School (EWU) started up again last week, and this post heralds the start of Digital
Storytelling, a class that already looks to be both interesting and pertinent
to today’s media requirements. I say this because it’s the second week in and I’ve
been dragged kicking and screaming to the computer in order to set up a twitter
account, as well as to brush off this lovely blog and start typing again. This
first post is the opening to using multiple digital mediums in order to tell
personal and historical stories.
In The
Value of Digital Storytelling for the Small Museum the author expounds on the
pros and cons of using digital media in a museum, and how taking digital media
classes has changed the way she works. An
easy read that gives the point of view of someone who actually has firsthand
experience with the changeover from typical historical mediums.
Stony Brook
University’s page on Digital Storytelling does a really good job on explaining
the subject and gives the seven elements of this technique.

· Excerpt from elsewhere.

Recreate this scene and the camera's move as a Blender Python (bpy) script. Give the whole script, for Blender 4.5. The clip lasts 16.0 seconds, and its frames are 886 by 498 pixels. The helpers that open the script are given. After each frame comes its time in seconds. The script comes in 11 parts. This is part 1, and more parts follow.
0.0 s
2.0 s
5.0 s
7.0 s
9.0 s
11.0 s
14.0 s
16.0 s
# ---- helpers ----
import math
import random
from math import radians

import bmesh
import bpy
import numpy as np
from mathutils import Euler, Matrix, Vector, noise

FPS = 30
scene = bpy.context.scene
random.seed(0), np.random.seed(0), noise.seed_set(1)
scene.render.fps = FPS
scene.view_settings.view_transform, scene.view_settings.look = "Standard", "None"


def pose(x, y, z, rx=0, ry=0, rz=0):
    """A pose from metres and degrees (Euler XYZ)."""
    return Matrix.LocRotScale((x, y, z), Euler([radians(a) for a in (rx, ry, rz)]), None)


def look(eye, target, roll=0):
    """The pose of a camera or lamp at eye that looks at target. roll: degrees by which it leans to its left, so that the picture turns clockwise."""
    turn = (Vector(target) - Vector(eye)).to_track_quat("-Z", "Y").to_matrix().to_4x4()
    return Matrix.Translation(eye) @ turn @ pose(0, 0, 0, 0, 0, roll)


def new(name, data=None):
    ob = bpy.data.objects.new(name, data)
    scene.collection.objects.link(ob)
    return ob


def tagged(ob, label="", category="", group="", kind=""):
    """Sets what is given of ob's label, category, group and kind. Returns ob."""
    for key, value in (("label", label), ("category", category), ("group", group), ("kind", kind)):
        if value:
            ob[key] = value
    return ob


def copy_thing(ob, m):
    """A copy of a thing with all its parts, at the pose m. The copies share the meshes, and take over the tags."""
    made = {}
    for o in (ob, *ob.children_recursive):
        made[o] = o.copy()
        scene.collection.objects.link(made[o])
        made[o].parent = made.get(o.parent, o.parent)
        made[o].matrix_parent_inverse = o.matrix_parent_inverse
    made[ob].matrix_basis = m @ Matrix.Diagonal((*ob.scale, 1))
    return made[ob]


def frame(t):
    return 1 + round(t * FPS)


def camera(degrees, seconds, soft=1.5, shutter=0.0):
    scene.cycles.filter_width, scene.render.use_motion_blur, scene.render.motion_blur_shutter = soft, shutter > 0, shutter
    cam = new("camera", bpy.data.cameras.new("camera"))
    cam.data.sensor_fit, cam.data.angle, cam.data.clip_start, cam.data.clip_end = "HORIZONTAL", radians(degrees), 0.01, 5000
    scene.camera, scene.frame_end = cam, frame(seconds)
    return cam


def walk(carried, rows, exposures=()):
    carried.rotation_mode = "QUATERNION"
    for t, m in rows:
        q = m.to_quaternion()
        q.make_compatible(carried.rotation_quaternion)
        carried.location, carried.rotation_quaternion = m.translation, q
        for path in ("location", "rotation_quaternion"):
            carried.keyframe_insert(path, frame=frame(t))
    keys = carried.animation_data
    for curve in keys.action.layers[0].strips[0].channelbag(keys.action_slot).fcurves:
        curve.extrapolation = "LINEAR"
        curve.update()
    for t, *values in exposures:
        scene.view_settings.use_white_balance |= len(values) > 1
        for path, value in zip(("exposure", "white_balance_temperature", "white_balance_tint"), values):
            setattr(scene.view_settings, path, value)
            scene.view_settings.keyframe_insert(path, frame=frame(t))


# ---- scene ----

Easy to navigate and understand, this site
provides information on useful tools, copyright issues, and steps to create
your own digital story.
There are
many projects that use the Curatescape platform to tell their stories, and this
site gives a list of 18 various public projects. The Indy Historical, Raleigh
Historical and Northwest Pennsylvania links take you to websites that aren’t
active yet and provide no real information, though they do give you
opportunities to donate.
The two ‘must-see’
Digital Storytelling Projects from Mashable are Bear 71 and Welcome to Pine
Point. Bear 71 is an interactive website/documentary that allows the user to
see the interactions between man and nature. Interesting concept, but there
wasn’t a lot of guidance for the user and the background music/sounds got
annoying. Welcome to Pine Point introduces visitors to the no-longer-in-existence
town of Pine Point, and the people who lived there and still reminisce about
it. The format was innovative in a
yearbook kind of way, though sometimes the images would cover up the text. There were lots of pictures, videos and sounds
clips, though they would protrude over each other, and were a lot to take in.
The
Mashable list of four examples of Digital Storytelling were Bear 71, Pandemic,
Welcome to Pine Point and Rome. Pandemic
was confusing because it was a real time interactive social experiment that is
no longer active and so the website was kind of dead. The link to Rome takes you nowhere, which is disappointing
because the description provided sounded very interesting: “a multiplatform
interactive narrative experience inspired by the music of Danger Mouse and
Daniele Luppi (featuring Jack White, Norah Jones and renowned composer Ennio
Morricone’s original 40-piece orchestra from Italy).”